* BEGIN Given records *

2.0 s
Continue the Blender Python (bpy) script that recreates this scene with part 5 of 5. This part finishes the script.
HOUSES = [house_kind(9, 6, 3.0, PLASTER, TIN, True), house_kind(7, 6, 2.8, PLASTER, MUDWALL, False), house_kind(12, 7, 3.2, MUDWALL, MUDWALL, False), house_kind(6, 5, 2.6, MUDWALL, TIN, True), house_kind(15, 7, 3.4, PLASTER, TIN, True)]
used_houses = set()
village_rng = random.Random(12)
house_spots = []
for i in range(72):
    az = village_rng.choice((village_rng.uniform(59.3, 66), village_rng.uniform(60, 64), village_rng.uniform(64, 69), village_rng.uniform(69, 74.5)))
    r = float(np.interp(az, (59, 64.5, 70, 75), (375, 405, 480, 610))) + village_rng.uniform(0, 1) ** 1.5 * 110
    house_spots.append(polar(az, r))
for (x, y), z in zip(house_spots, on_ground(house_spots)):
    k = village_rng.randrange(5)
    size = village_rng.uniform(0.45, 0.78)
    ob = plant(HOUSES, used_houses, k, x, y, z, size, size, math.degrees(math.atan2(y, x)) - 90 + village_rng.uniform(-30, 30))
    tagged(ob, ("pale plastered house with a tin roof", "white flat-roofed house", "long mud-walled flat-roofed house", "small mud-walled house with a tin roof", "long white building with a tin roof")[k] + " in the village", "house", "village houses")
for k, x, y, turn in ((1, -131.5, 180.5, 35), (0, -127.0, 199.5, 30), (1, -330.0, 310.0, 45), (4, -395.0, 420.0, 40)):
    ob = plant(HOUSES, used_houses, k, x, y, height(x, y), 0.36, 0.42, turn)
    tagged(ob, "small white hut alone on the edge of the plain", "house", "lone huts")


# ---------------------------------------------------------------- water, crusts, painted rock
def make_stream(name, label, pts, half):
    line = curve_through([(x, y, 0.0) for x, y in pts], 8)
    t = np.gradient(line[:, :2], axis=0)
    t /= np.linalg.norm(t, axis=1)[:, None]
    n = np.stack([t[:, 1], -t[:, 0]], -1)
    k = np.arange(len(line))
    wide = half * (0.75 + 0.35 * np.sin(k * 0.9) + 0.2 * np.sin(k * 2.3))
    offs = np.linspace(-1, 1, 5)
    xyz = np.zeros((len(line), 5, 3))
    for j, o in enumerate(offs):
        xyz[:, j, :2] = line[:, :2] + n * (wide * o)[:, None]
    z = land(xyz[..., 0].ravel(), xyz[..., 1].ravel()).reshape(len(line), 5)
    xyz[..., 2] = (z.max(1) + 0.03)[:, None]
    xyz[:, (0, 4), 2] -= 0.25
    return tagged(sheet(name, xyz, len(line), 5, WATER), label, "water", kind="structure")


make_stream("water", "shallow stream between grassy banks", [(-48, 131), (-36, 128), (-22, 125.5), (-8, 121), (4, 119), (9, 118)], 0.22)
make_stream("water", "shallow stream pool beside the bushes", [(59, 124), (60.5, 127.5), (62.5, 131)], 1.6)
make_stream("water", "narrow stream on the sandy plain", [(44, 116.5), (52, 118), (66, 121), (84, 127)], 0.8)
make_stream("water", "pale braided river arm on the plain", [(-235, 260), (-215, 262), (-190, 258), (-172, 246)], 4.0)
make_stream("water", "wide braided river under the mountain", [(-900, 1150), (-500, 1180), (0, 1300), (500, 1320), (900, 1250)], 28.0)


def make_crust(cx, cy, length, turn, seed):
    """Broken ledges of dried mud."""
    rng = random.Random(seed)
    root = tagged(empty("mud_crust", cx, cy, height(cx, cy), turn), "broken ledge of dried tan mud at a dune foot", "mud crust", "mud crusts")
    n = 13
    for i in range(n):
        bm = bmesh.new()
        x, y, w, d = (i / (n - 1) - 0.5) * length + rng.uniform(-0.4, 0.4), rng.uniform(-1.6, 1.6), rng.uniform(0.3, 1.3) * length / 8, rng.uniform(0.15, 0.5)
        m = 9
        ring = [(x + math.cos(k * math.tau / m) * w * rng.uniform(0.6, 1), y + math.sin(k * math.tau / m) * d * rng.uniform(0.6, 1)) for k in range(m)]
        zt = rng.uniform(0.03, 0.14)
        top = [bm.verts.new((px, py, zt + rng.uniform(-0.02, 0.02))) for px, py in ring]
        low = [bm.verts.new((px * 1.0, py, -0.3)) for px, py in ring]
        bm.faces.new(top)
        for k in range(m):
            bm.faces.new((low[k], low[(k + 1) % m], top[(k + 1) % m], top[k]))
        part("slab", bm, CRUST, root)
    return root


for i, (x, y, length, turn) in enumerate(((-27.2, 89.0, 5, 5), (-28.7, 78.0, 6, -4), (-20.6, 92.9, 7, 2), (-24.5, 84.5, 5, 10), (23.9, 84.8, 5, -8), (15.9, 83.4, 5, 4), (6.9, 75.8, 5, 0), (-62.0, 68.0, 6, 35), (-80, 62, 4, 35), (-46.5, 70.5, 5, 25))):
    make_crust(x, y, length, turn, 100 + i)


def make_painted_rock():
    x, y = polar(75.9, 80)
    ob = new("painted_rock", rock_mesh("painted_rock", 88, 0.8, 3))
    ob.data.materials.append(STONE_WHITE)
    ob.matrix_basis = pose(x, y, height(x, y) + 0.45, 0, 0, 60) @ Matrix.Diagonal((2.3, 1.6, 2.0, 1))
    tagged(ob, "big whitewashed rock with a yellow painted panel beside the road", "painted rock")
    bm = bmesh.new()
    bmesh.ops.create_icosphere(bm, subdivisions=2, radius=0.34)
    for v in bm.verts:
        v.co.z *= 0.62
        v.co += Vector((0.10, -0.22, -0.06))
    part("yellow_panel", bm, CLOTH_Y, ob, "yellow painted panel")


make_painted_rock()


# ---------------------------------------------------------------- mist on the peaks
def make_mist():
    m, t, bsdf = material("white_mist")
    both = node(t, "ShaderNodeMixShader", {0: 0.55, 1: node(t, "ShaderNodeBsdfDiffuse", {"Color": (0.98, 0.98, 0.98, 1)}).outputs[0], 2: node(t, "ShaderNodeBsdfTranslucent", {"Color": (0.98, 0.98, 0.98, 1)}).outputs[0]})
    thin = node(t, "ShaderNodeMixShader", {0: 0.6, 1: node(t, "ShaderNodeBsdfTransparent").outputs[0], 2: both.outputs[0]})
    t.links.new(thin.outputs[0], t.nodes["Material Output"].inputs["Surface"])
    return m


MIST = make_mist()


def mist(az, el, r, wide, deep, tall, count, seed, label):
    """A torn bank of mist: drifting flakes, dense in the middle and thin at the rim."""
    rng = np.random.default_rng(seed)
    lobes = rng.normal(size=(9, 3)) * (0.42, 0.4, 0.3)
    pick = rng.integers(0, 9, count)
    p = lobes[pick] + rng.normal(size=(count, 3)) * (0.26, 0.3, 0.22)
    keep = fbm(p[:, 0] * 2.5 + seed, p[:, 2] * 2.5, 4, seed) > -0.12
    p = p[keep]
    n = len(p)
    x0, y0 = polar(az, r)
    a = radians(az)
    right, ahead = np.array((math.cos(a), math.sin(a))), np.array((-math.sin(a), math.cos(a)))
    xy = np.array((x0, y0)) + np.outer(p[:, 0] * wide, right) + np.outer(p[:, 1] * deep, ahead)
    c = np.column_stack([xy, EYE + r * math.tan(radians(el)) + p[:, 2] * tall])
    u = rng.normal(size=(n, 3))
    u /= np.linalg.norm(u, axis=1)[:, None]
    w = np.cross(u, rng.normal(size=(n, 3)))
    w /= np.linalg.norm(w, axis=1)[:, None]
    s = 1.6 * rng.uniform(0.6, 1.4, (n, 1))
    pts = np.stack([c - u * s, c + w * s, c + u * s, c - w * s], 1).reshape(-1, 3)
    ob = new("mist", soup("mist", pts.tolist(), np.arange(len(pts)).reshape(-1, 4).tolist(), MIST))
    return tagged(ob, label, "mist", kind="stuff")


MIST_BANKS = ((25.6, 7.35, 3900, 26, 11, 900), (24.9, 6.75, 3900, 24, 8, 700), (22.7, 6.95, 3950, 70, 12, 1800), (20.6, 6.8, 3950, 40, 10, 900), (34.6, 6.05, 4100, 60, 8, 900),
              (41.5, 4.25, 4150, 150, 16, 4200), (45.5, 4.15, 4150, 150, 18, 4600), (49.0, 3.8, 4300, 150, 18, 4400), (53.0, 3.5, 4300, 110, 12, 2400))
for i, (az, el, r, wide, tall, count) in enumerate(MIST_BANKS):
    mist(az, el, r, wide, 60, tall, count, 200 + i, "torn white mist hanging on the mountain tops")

* END Given records *
* BEGIN Given records *

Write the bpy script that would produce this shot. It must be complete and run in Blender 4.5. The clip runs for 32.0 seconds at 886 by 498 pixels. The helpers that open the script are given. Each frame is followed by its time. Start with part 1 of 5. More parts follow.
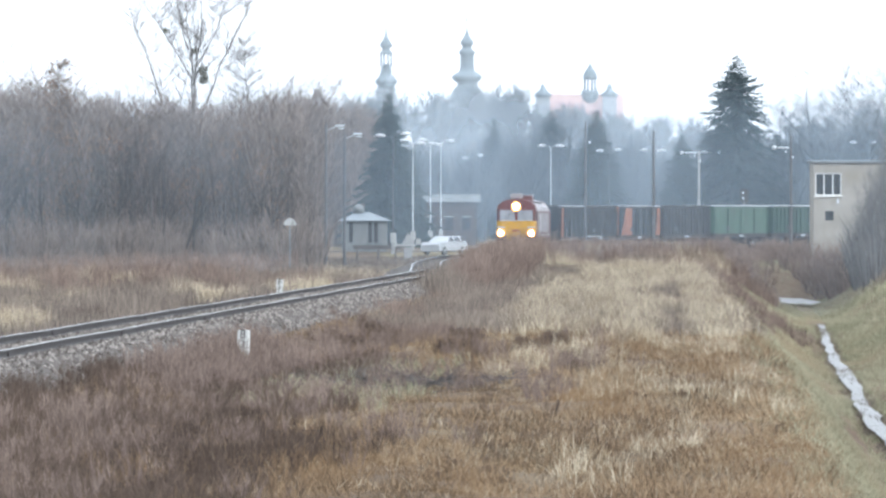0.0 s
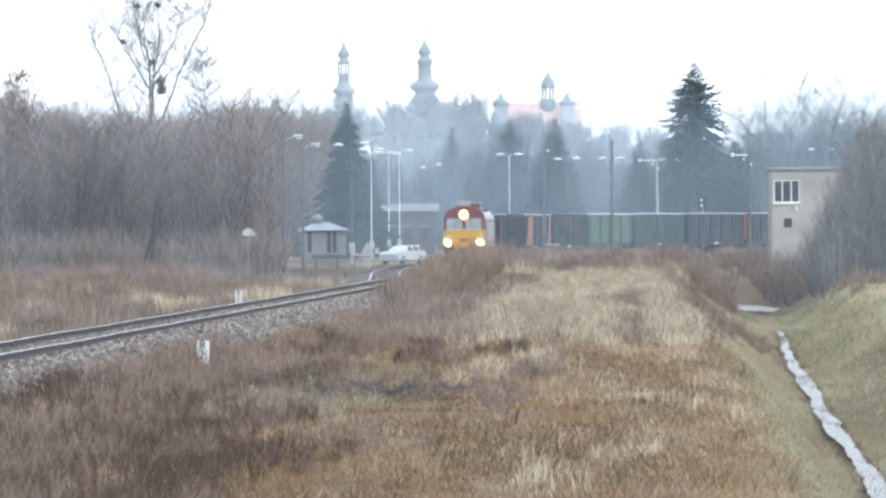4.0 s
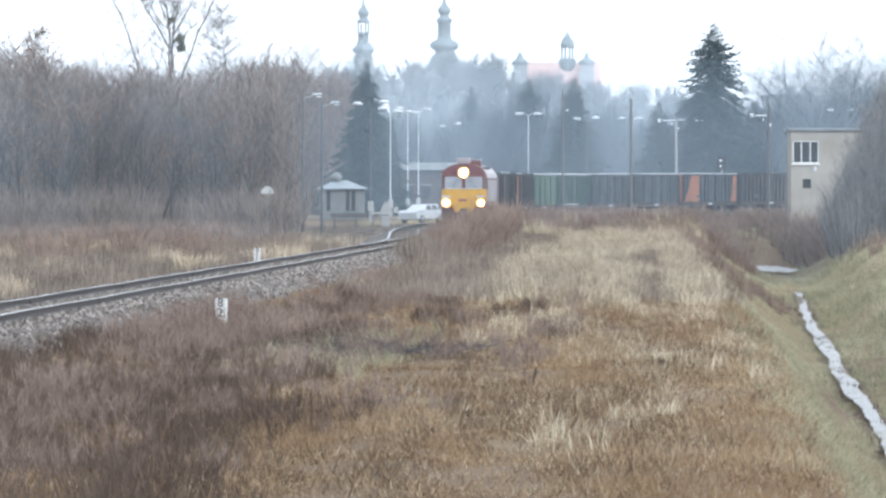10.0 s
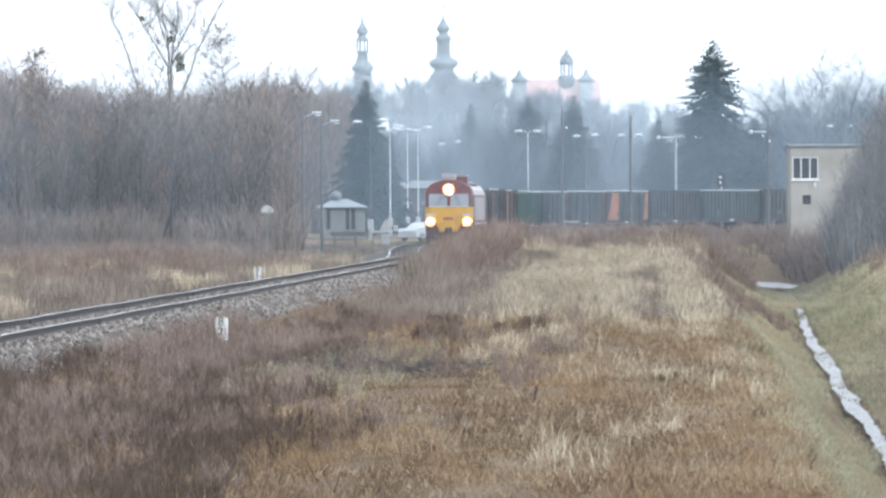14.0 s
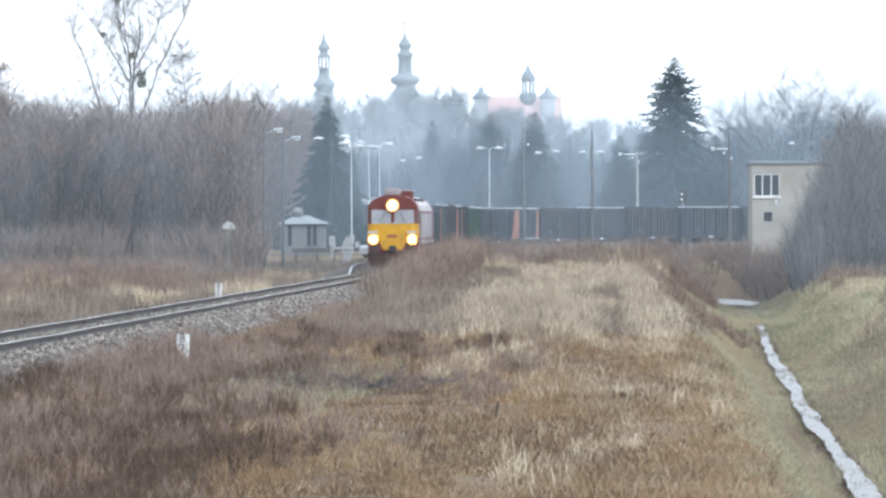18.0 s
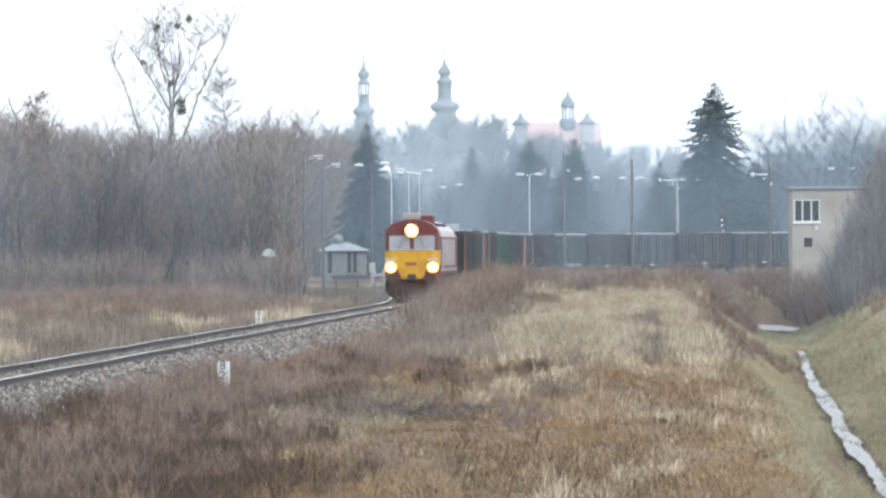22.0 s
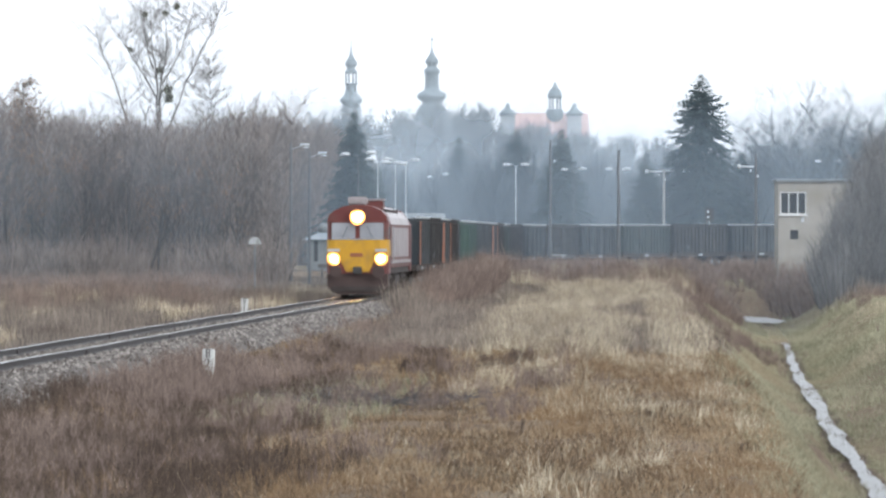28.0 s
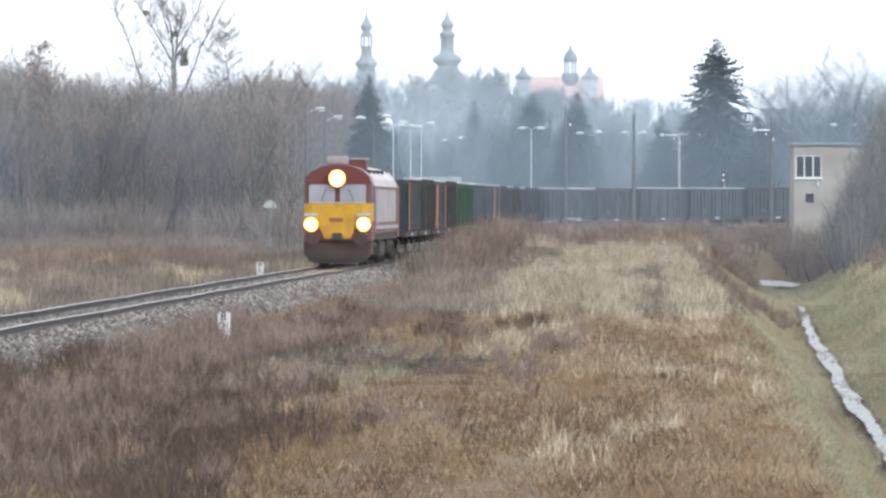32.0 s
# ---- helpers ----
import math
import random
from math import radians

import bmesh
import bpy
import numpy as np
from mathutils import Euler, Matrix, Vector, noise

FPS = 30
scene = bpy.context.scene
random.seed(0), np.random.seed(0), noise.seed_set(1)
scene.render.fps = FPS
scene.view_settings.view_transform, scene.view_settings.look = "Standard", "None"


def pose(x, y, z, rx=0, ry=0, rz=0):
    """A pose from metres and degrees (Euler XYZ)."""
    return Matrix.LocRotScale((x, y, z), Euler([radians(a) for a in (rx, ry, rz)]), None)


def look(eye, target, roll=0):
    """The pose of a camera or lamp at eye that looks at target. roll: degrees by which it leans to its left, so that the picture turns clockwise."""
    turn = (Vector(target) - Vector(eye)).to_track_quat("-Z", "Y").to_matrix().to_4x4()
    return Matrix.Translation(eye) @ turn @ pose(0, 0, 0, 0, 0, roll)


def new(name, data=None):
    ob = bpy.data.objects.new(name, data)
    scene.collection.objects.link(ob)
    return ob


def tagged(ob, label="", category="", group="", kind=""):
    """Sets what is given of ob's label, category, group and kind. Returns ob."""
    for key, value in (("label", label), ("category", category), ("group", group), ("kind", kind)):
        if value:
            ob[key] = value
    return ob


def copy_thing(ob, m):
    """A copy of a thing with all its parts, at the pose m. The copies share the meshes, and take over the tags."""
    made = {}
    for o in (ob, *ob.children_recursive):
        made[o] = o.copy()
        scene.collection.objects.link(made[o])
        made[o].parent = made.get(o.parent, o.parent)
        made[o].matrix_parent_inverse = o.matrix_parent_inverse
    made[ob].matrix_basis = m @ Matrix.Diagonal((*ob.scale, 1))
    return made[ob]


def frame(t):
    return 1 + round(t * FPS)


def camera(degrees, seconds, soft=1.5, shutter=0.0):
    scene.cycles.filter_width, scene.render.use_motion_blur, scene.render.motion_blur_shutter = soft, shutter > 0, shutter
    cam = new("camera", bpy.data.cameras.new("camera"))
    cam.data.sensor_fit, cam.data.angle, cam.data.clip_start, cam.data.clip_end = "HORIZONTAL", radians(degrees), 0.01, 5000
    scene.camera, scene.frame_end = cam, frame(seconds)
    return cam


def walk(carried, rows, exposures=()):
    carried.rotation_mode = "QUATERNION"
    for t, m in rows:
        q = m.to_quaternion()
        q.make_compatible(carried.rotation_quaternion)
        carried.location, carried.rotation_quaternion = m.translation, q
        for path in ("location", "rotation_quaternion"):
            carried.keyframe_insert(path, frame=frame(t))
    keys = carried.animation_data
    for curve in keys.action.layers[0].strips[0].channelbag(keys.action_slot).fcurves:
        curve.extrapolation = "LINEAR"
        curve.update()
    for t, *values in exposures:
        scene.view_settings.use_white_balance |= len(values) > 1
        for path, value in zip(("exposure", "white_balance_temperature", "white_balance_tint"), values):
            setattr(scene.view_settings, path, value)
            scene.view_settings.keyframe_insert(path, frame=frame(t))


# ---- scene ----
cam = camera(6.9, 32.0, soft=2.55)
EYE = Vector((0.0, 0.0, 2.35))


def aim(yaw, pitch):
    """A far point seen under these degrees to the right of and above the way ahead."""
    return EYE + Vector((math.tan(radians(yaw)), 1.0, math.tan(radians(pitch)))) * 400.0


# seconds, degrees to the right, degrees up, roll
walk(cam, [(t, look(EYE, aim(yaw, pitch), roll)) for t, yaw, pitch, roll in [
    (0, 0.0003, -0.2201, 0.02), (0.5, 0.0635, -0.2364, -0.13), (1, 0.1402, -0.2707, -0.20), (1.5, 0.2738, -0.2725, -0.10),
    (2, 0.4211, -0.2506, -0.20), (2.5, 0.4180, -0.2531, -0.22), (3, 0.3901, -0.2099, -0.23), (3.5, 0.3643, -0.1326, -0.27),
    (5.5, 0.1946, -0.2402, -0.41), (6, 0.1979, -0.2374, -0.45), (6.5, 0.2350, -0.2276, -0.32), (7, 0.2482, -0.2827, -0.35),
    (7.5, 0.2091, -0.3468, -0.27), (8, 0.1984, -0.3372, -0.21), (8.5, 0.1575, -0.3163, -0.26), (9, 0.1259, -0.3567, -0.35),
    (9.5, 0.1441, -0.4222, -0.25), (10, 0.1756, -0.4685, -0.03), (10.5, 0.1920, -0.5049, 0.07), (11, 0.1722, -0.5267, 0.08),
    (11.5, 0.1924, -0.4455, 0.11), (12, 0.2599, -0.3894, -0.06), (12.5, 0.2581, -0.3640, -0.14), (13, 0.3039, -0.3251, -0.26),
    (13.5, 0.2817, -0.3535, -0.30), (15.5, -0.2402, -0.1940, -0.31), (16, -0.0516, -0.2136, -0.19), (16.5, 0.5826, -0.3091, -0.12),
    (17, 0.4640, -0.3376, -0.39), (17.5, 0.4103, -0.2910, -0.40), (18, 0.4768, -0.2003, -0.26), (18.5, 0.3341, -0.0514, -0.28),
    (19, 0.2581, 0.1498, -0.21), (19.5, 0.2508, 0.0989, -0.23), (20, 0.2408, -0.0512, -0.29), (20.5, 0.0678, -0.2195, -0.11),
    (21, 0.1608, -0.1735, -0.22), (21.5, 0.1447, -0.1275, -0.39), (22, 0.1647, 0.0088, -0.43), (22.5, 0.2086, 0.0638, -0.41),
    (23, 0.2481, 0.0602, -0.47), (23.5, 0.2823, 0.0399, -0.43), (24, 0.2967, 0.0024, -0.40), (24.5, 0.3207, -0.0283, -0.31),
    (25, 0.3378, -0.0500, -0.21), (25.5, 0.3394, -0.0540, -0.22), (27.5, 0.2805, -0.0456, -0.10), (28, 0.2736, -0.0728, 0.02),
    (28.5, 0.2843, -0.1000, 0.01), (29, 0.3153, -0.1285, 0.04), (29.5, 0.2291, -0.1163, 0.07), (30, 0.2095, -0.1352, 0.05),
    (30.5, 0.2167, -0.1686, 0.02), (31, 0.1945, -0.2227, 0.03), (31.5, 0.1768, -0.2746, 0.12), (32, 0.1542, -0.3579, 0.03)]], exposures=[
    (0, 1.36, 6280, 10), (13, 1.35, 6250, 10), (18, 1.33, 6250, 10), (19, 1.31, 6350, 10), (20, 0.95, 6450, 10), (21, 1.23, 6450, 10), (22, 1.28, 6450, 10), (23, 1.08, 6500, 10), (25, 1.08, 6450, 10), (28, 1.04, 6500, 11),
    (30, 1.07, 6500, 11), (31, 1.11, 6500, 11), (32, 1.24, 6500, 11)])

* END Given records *

_Exercise prompt:_
Report how many lines of the entries hold the string "name". Provide the number alone.

_Written answer:_
4